Dataset extract:
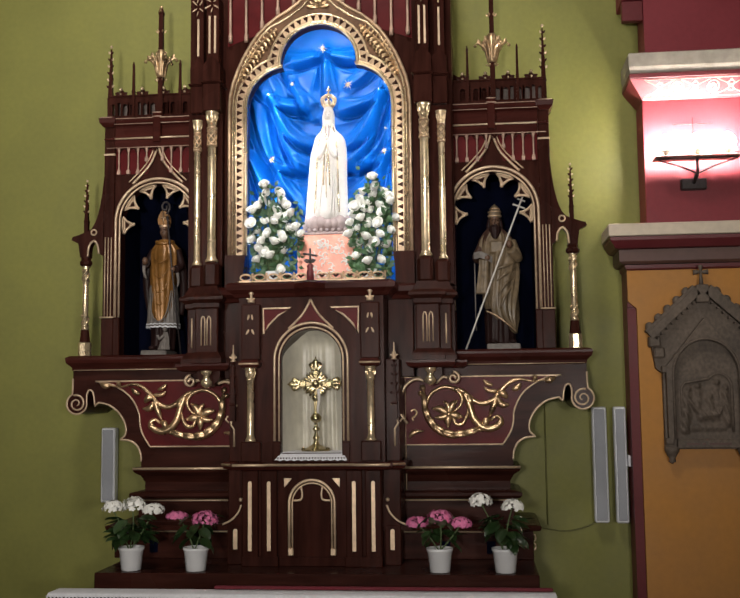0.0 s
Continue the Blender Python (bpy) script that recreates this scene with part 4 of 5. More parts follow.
    for k in range(6):
        a = k * math.pi / 3
        c, d = math.cos(a), 0.7 * math.sin(a)
        tube(bm, [(xc + c * u, WY - 0.006 + d * u, z) for u, z in curve([(0.022, 4.06), (0.032, 4.11), (0.042, 4.15), (0.068, 4.178), (0.092, 4.188), (0.104, 4.178)], 4)], 0.0085, taper=wide)
        for u, z, e in ((0.045, 4.15, 0.05), (0.075, 4.18, 0.035)):
            leaf(bm, (xc + c * u, WY - 0.01 + d * u, z), (xc + c * (u + 0.012), WY - 0.01 + d * (u + 0.012), z + e), 0.022)
        leaf(bm, (xc + c * 0.026, WY - 0.008 + d * 0.026, 4.16), (xc + c * 0.034, WY - 0.01 + d * 0.034, 4.235), 0.02)
        leaf(bm, (xc + c * 0.022, WY - 0.006 + d * 0.022, 4.04), (xc + c * 0.040, WY - 0.008 + d * 0.04, 4.052), 0.014)
        leaf(bm, (xc + c * 0.02, WY - 0.006 + d * 0.02, 4.36), (xc + c * 0.036, WY - 0.01 + d * 0.036, 4.378), 0.012)
        ball(bm, (xc + c * 0.104, WY - 0.006 + d * 0.104, 4.172), 0.011, 0, 6)
    lathe(bm, (xc, WY - 0.006, 4.06), [(0.024, 0), (0.030, 0.02), (0.026, 0.05), (0.030, 0.09), (0.026, 0.12), (0.027, 0.18), (0.022, 0.185)], 8)
    ball(bm, (xc, WY - 0.026, 4.503), 0.010, 0, 6)
    ball(bm, (xc, WY - 0.010, 4.530), 0.013, 0, 8)
    put("gilt_leaf", bm, CARVED, altar, apart=True)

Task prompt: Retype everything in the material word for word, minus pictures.

The completed task:
0.0 s
Continue the Blender Python (bpy) script that recreates this scene with part 4 of 5. More parts follow.
    for k in range(6):
        a = k * math.pi / 3
        c, d = math.cos(a), 0.7 * math.sin(a)
        tube(bm, [(xc + c * u, WY - 0.006 + d * u, z) for u, z in curve([(0.022, 4.06), (0.032, 4.11), (0.042, 4.15), (0.068, 4.178), (0.092, 4.188), (0.104, 4.178)], 4)], 0.0085, taper=wide)
        for u, z, e in ((0.045, 4.15, 0.05), (0.075, 4.18, 0.035)):
            leaf(bm, (xc + c * u, WY - 0.01 + d * u, z), (xc + c * (u + 0.012), WY - 0.01 + d * (u + 0.012), z + e), 0.022)
        leaf(bm, (xc + c * 0.026, WY - 0.008 + d * 0.026, 4.16), (xc + c * 0.034, WY - 0.01 + d * 0.034, 4.235), 0.02)
        leaf(bm, (xc + c * 0.022, WY - 0.006 + d * 0.022, 4.04), (xc + c * 0.040, WY - 0.008 + d * 0.04, 4.052), 0.014)
        leaf(bm, (xc + c * 0.02, WY - 0.006 + d * 0.02, 4.36), (xc + c * 0.036, WY - 0.01 + d * 0.036, 4.378), 0.012)
        ball(bm, (xc + c * 0.104, WY - 0.006 + d * 0.104, 4.172), 0.011, 0, 6)
    lathe(bm, (xc, WY - 0.006, 4.06), [(0.024, 0), (0.030, 0.02), (0.026, 0.05), (0.030, 0.09), (0.026, 0.12), (0.027, 0.18), (0.022, 0.185)], 8)
    ball(bm, (xc, WY - 0.026, 4.503), 0.010, 0, 6)
    ball(bm, (xc, WY - 0.010, 4.530), 0.013, 0, 8)
    put("gilt_leaf", bm, CARVED, altar, apart=True)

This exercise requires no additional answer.